_Dataset section_:

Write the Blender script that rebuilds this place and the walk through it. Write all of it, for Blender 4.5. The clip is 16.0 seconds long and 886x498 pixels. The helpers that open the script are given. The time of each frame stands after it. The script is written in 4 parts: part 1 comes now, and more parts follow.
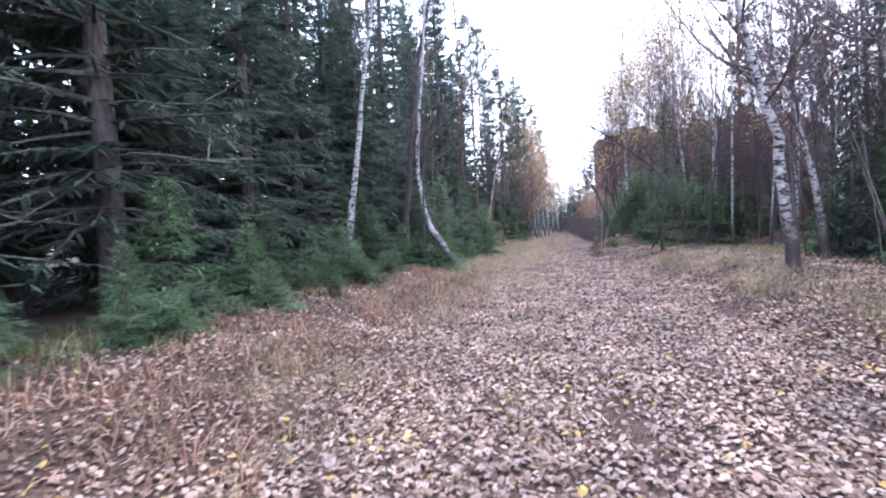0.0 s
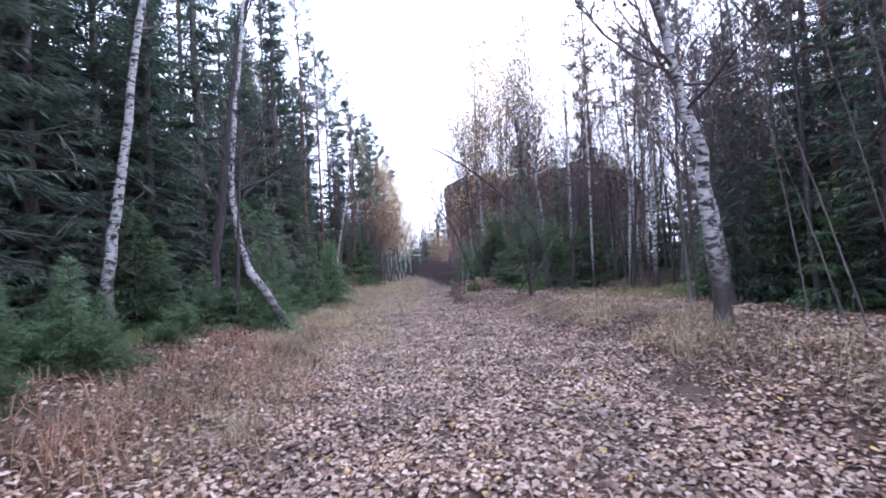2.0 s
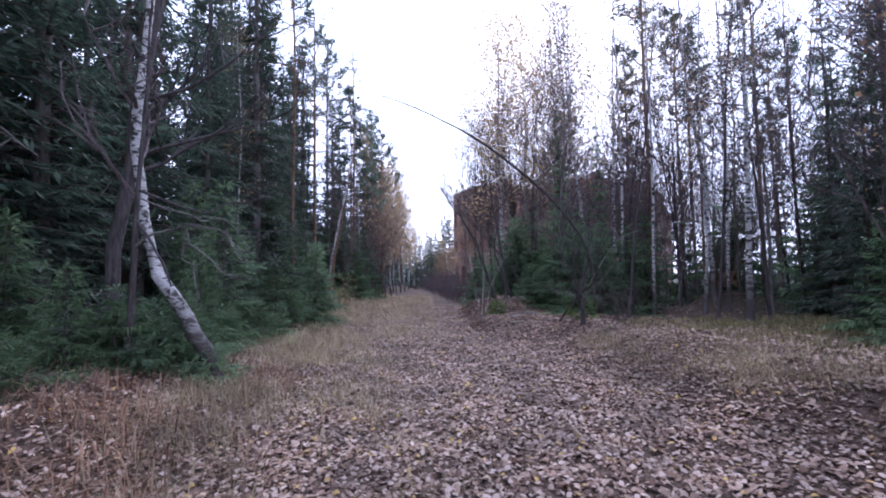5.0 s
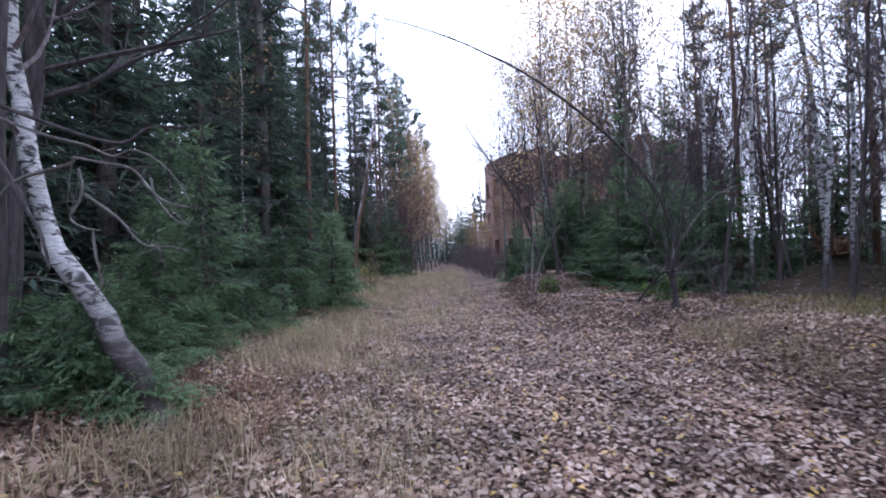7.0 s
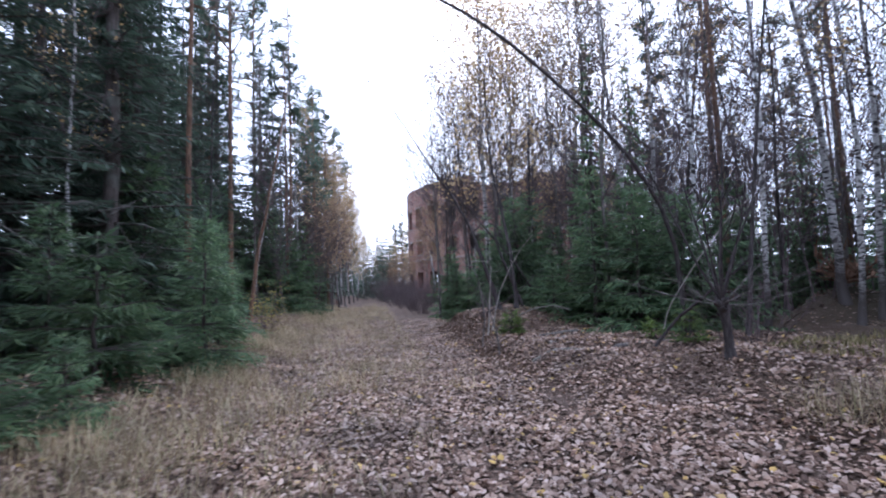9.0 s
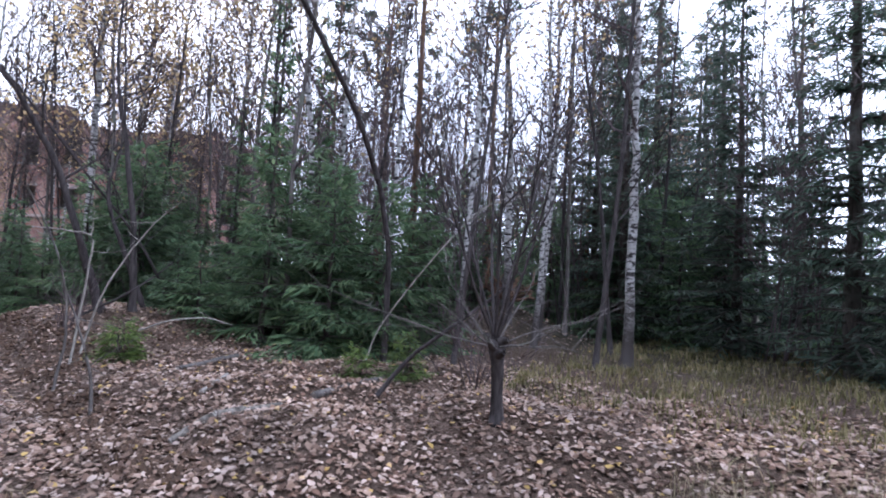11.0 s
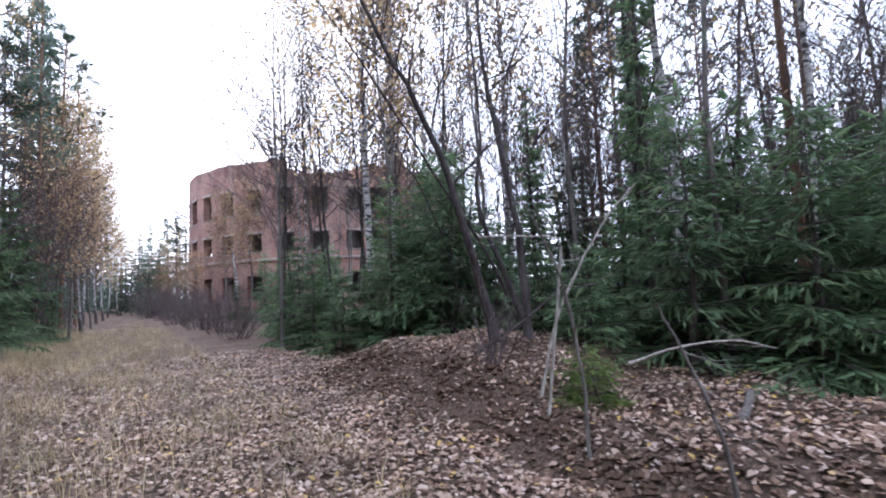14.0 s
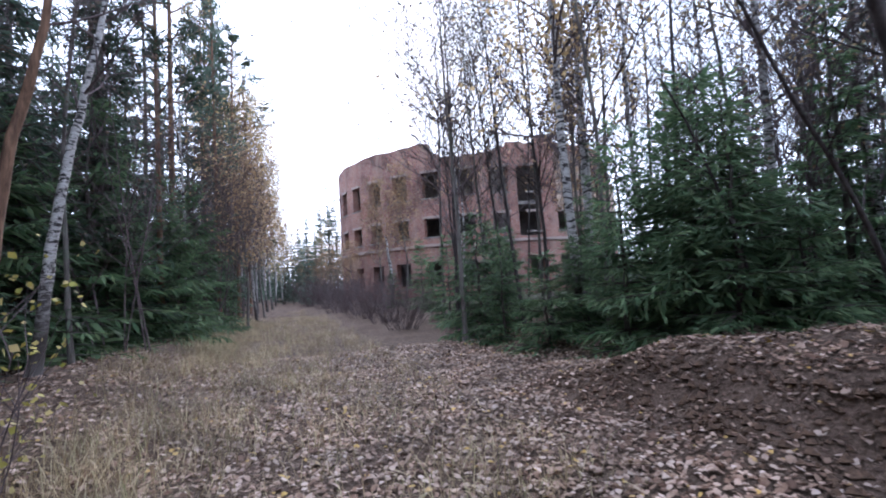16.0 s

_Prompt_:
From the listing, extract all text exactly as given and drop any picture.

_Result below_:
Write the Blender script that rebuilds this place and the walk through it. Write all of it, for Blender 4.5. The clip is 16.0 seconds long and 886x498 pixels. The helpers that open the script are given. The time of each frame stands after it. The script is written in 4 parts: part 1 comes now, and more parts follow.
0.0 s
2.0 s
5.0 s
7.0 s
9.0 s
11.0 s
14.0 s
16.0 s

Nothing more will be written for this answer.